Paul headed out tonight to a Men’s ‘Italian Oven’ night at church. He was reluctant to leave due to the two in-bed-but-screaming girls he was leaving me to deal with. “Go” I said, “I want you to go”. And so he left. And I really am glad he can be out on a Friday night enjoying some good food (they apparently had Gluten Free options) and some good fellowship. But it doesn’t make it easy. Doing something difficult with the desire to benefit another person is almost never easy.
And thus enters the dilemma of all relationships, and in particular, marriage. Not that I am saying that marriage is a dilemma. The dilemma is the collision of my innate selfishness with my commitment to love another. Because those two things do not always equate. And it’s everyday. Numerous times.
I have committed to love Paul. And not in that gushy-infatuted sense. Although there are definitely real feelings involved. My commitment to him is a real, tangible love that surpasses feelings and emotions. Which is a very good thing because they change fairly easily (understatement!). Our love for one another is modelled on Christ’s love for us – a love expressed in selfless sacrifice of the biggest kind. But I guess it is in the every day moments that this love-in-action commitment is really tested. Because I probably won’t be challenged to die for anyone most days. Not even for my husband. But I will be challenged in some ways. There will be smaller sacrifices to make. And smaller does not always mean easier.
I mean, when we first got married 2 of the things we had to work out were which apples we would buy and how we would fold the towels. So simple, so insignificant and yet these were issues we had to actually work through and talk about! When two people come together as one, there will always be areas that are more prone to friction than others. I am so thankful that Paul is such a godly man, and that as such he is acutely aware of his weaknesses and eager and willing to be selfless, forgiving and humble towards me. He is an example to me!
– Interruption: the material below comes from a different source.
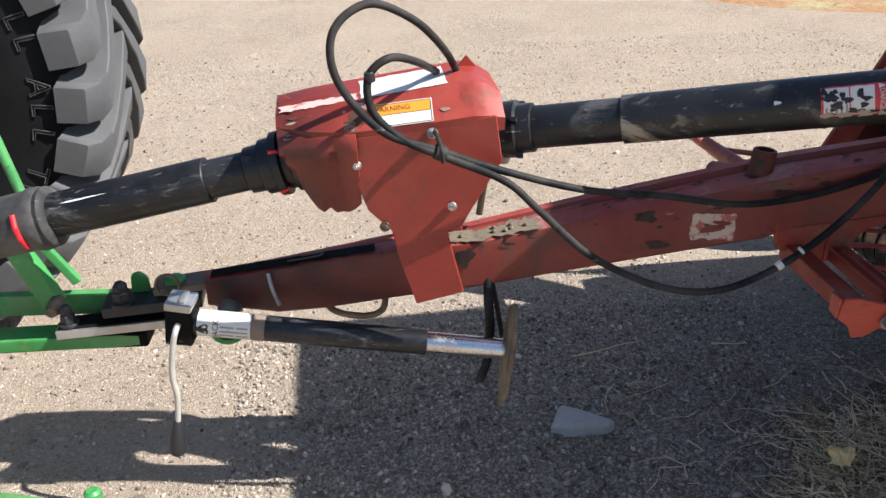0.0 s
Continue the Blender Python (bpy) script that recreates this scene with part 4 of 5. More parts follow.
tine = tine_mesh()
trng = random.Random(6)
for i in range(COUNT + 1):
    for a in (62, 205):
        if a == 205 and i % 3:
            continue
        ob = place("spring_tine", tine, core)
        turn = radians(90 - a) + trng.uniform(-0.08, 0.08)
        ob.matrix_basis = Matrix.Translation((PX, FIRST + PITCH * i, PZ)) @ Matrix.Rotation(turn, 4, "Y")

# hay caught on top of the bands
rng = random.Random(21)
verts, faces = [], []
for i in range(42):
    x, y = rng.uniform(1.78, 2.1), 0.7 + 1.4 * rng.random() ** 0.6
    add_straw(verts, faces, (x, y, 0.398 + max(0, (x - 1.83)) * 0.1 + rng.uniform(0, 0.02)), rng.uniform(0, 6.28), rng.uniform(-0.01, 0.02), rng.uniform(0.02, 0.06), 0.0006, 0.03)
for i in range(34):
    y = rng.uniform(0.62, 2.0)
    a = rng.uniform(2.3, 3.6)
    add_straw(verts, faces, (PX + 0.127 * math.cos(a), y, PZ + 0.127 * math.sin(a)), rng.uniform(2.2, 4.0), rng.uniform(-0.05, 0.02), rng.uniform(0.03, 0.07), 0.0008, 0.06)
soup("caught_hay", verts, faces, STRAW, "loose hay stalks caught on the pickup bands", "hay")

# ---- wind guard: bent rail with rods ----
RAIL = smooth_path([(1.492, 0.446, 0.612), (1.40, 0.454, 0.612), (1.30, 0.468, 0.612), (1.215, 0.488, 0.612), (1.15, 0.513, 0.612), (1.105, 0.552, 0.612), (1.076, 0.610, 0.612), (1.069, 0.684, 0.612),
                    (1.076, 0.793, 0.612), (1.085, 0.903, 0.612), (1.094, 1.01, 0.612), (1.108, 1.20, 0.612), (1.120, 1.46, 0.612), (1.135, 1.80, 0.612)], 6)
guard = part("wind_guard", sweep(RAIL, 0.0175, 18), RED_SUNLIT, baler, "bent red pipe rail in front of the pickup", True)
FAR_RAIL = smooth_path([(1.135, 1.79, 0.612), (1.134, 2.1, 0.614), (1.135, 2.36, 0.614), (1.150, 2.412, 0.614), (1.20, 2.425, 0.612), (1.40, 2.385, 0.606), (1.61, 2.325, 0.60)], 6)
part("far_rail", sweep(FAR_RAIL, 0.0115, 14), RED_BRIGHT, guard, "thin far end of the rail", True)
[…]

And yet that struggle with selfishness continues daily to rear its ugly head. It’s those every day moments where I have a small choice to make that this battle will be fought.
Will I give up my Saturday morning alone time so that Paul can catch up with a really good friend who he rarely sees? (But what about me?)
Will I get dinner ready while the girls are sleeping today so that Paul doesn’t come home to a very stressful situation of screaming girls, stressed out wife and no food in sight? (But what about me?)
Will I bother going out to the shops with the girls so as to give Paul some peace and quiet while he has a major assessment due? (But what about me?)
None of these examples are profound, amazing or inspiring. But they are real. And they are the choices and decisions that as a whole will set the tone in a marriage. May we continue to struggle towards making small sacrifices for others, even when it’s hard, really hard.
What are some of the small sacrifices you have made lately?
3 thoughts on “The Small Sacrifices”
Hardcore thoughts Mel.
Part of me admires you. Part of me screams at him to pick up some slack (although I’m sure he does). Part of me shuts off because my time is often my own, and I can’t imagine the CONSTANT demands from others on my time. A hard balance to work through. I applaud you and your selflessness.
P.S. I didn’t speak to you at all while I was around last weekend, so hi 🙂
Hey Megan, Hi for last weekend 🙂 The demand on time is probably one of the hardest things about being a parent. But there are ways to manage it. I reckon being a Teacher who cares about her students gives you a bit of an indication of what it can be like. P.S And Paul really makes a LOT of sacrifices for me, so no need to scream 😀 But thanks for wanting to.
I’m sure we all want to scream for each other at times 🙂
I feel like I do get to experience that demand on time as a teacher, but only to a degree. Thankfully at the end of the day I get to go home to my empty house. Even when I take work home, it’s not a physical presence.